Nathalie, sa sœur, habite dans un autre village avec son époux Joseph et leur fille Rima. Pavlov aura une grande affection pour l’enfant, espérant lui communiquer ses valeurs d’égalité et de justice. Mais, le couple fuira le Liban et s’installera à Stockholm, en Suède. Beaucoup plus tard, Nathalie reviendra au pays après le décès de son époux.
Il y a aussi « le Fils du garagiste » [la majuscule est dans le texte], personnage qui nourrit du ressentiment envers Pavlov, une rancœur ruminée depuis l’enfance. Ce personnage illustre l’opiniâtreté vindicative que certains citoyens ont développée les uns envers les autres. Il est milicien et, accessoirement, il est l’amant de Salwa, une cousine de Pavlov que ce dernier appelle l’hyène.
D’autres personnages illustrent la normalité incertaine en temps de guerre civile, Jean Yacoub et les Fiora par exemple, comme les miliciens ou tous ces gens que Pavlov observe de son balcon en fumant cigarette sur cigarette.
Pavlov réalise le souhait le plus cher de son père : rendre hommage à celles et ceux décédés à qui on refuse la sépulture dans une terre sacrée. Il y a aussi cet autre projet : vivre le plus librement possible dans un contexte improbable. Ce libertarisme, Pavlov veut le transmettre à Rima, la fille de sa sœur. Il n’y parviendra pas puisque l’enfant et ses parents auront fui le pays, mais il aura semé ce goût de la liberté dans la tête de sa nièce qui, beaucoup plus tard, le communiquera à sa propre fille, Ingrid.

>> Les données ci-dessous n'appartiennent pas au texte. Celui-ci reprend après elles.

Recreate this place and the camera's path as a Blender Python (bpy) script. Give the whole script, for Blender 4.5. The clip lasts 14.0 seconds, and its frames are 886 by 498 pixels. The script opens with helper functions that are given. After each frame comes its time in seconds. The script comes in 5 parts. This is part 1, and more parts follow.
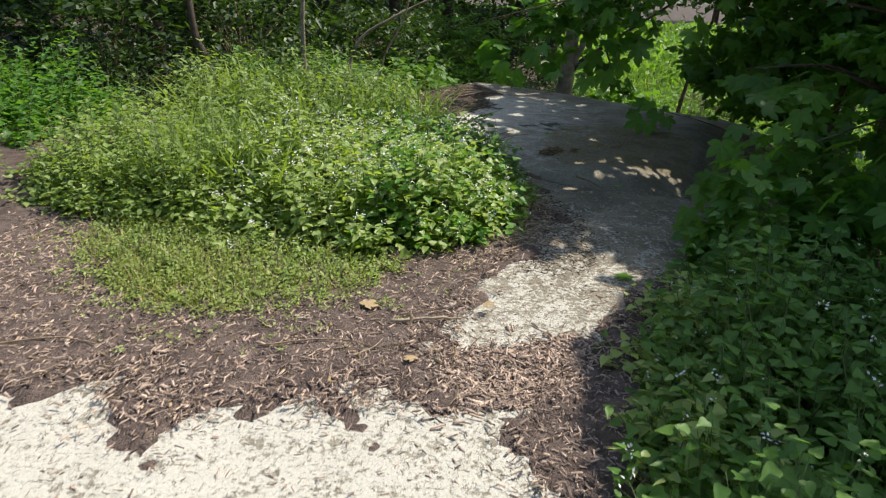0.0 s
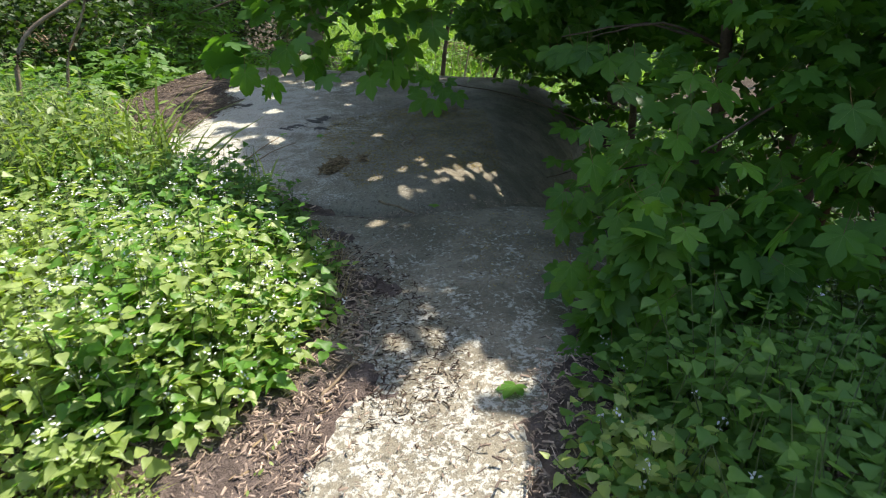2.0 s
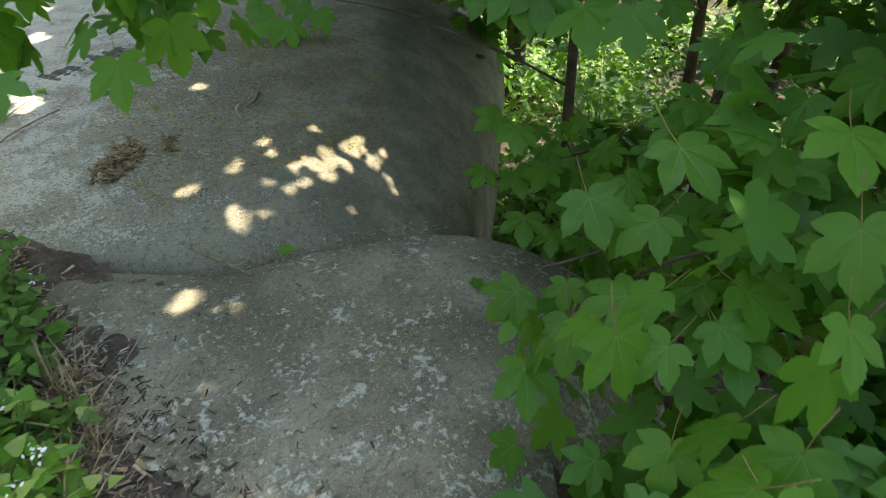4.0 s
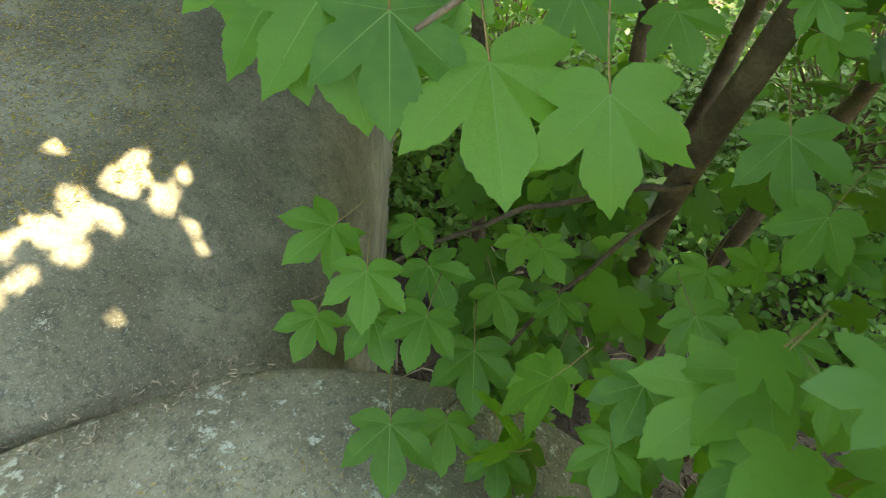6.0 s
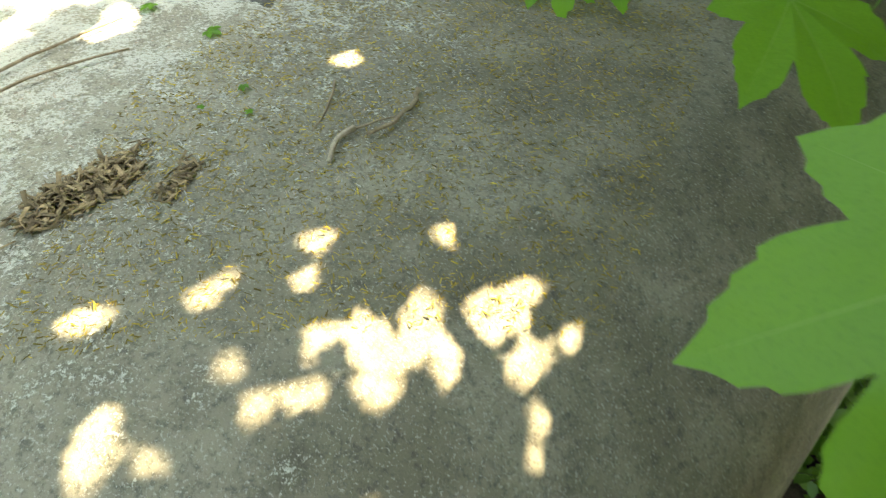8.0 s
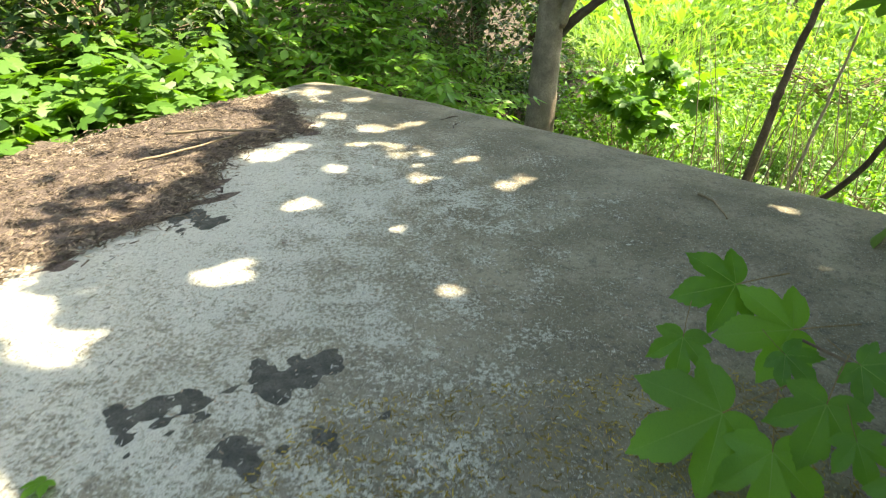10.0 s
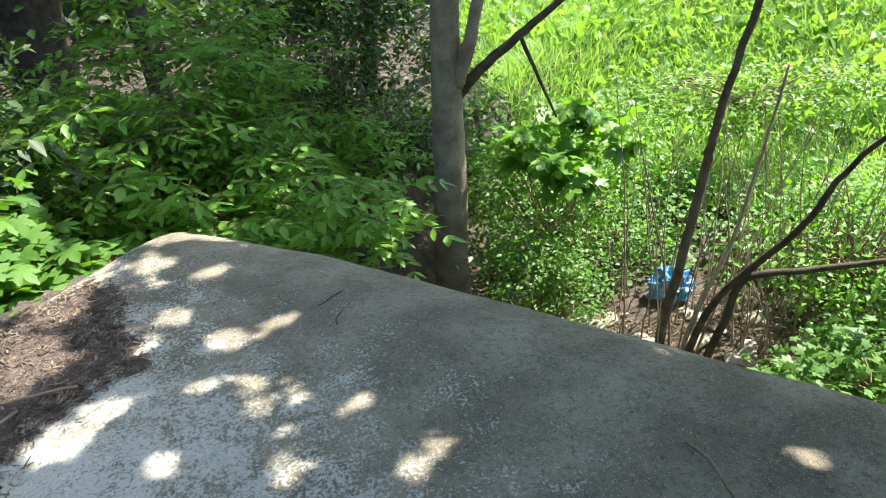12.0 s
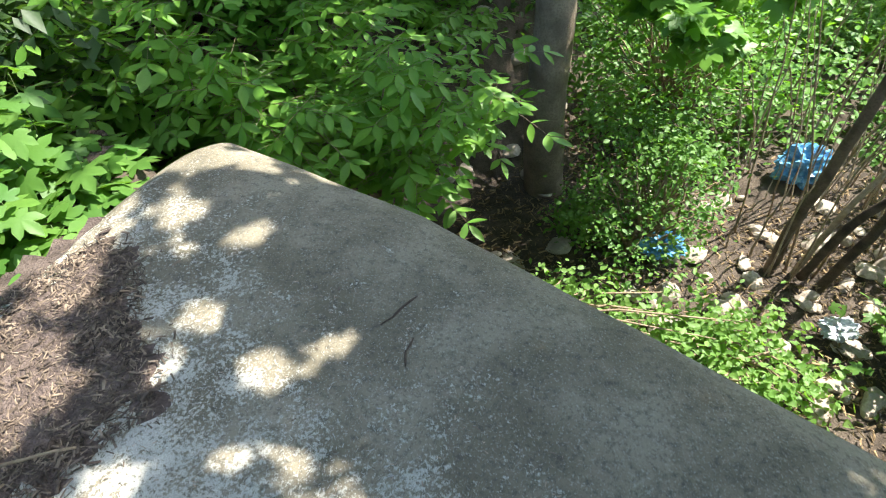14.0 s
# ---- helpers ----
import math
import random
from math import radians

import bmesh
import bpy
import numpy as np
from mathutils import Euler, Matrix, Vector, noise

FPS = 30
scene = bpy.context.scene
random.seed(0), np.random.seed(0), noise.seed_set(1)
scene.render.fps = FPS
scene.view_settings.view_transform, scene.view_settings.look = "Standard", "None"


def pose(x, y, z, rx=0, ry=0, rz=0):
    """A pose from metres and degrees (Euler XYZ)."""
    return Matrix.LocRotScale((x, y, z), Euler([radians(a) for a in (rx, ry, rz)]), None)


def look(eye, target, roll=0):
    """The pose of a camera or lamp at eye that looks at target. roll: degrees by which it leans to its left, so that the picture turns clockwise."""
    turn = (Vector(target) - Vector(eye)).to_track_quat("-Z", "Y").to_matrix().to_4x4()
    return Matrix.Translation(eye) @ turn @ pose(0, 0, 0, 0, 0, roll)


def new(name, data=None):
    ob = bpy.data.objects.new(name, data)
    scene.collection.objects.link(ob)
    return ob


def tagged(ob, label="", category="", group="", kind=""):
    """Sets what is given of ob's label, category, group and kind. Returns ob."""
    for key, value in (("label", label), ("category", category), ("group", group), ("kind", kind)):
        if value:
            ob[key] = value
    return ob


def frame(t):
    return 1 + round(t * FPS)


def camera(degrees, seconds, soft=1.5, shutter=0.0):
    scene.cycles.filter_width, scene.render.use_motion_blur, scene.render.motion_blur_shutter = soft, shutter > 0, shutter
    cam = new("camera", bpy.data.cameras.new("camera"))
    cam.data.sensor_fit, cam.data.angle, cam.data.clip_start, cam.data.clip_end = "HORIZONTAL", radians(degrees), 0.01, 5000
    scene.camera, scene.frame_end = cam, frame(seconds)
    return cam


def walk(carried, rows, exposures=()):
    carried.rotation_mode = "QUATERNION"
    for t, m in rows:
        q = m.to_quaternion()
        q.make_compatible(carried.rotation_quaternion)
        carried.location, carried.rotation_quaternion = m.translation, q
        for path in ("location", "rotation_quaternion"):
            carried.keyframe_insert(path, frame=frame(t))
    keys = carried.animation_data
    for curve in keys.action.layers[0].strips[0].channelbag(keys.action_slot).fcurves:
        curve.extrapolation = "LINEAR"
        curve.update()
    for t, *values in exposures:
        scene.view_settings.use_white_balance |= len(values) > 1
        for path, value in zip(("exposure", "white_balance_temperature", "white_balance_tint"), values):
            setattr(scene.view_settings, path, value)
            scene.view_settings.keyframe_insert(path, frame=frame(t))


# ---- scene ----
import functools

# ---------------------------------------------------------------- camera
cam = camera(68.1, 14.0, soft=1.1, shutter=0.2)
ROWS = [
    (0.0, 0.000, -0.000, 1.482, 67.62, -2.64, 1.09),
    (0.5, 0.023, 0.359, 1.597, 67.26, -1.37, -2.42),
    (1.0, -0.034, 0.767, 1.573, 67.32, -0.56, -8.57),
    (1.5, -0.047, 1.118, 1.587, 65.24, 0.16, -16.97),
    (2.0, 0.086, 1.580, 1.553, 63.83, 1.00, -21.38),
    (2.5, 0.233, 1.951, 1.535, 60.95, 0.91, -24.51),
    (3.0, 0.399, 2.390, 1.541, 59.37, 0.12, -27.76),
    (3.2, 0.480, 2.557, 1.523, 58.66, -0.24, -28.83),
    (5.3, 1.504, 3.952, 1.484, 41.37, -2.76, -35.68),
    (5.5, 1.592, 4.026, 1.469, 40.64, -2.66, -36.90),
    (6.0, 1.765, 4.184, 1.364, 39.54, -4.06, -37.68),
    (6.5, 1.876, 4.319, 1.258, 37.48, -3.03, -26.47),
    (7.0, 1.902, 4.497, 1.202, 35.69, -0.33, -13.07),
    (7.5, 1.915, 4.727, 1.136, 38.50, 0.21, -4.21),
    (8.0, 1.956, 4.919, 1.041, 43.95, 1.66, 5.86),
    (8.5, 1.882, 5.152, 0.952, 47.62, 3.21, 11.97),
    (9.0, 1.662, 5.478, 0.959, 55.81, 2.64, 11.72),
    (9.2, 1.591, 5.579, 0.982, 57.97, 1.21, 9.87),
    (11.3, 1.538, 6.849, 1.149, 64.98, 1.19, -2.24),
    (11.5, 1.568, 6.958, 1.243, 64.38, 2.01, -2.79),
    (12.0, 1.717, 7.210, 1.434, 62.83, 4.16, -5.53),
    (12.5, 1.715, 7.420, 1.538, 56.62, 3.53, -7.53),
    (13.0, 1.663, 7.707, 1.623, 52.39, 2.71, -7.81),
    (13.5, 1.657, 7.983, 1.629, 47.13, 4.41, -3.75),
    (14.0, 1.677, 8.299, 1.642, 44.07, 4.40, 1.81),
]
walk(cam, [(t, pose(x, y, z, rx, ry, rz)) for t, x, y, z, rx, ry, rz in ROWS],
     exposures=[(0.0, 0.78, 7000, 15), (1.5, 1.15, 7000, 15), (3.2, 1.9, 7400, 11), (5.3, 3.3, 9600, 3), (7.0, 3.8, 10300, 3), (8.0, 3.6, 10300, 5), (9.2, 3.1, 9800, 5), (11.3, 2.2, 6900, 13), (14.0, 2.25, 6700, 12)])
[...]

La Société du feu de l’enfer, je n’hésite pas à l’écrire, est un immense roman qui nous fait entrer dans l’univers infernal d’un pays en guerre civile en illustrant de maintes façons que, même dans un tel contexte, un humanisme peut exister, car tous ne perdent pas leurs valeurs premières. Cette aventure est possible grâce à la littérarité du roman, soit une structure en tableaux dont l’ensemble forme une vaste mosaïque où tous les écarts, des meilleurs aux pires, s’expliquent sans nécessairement se justifier.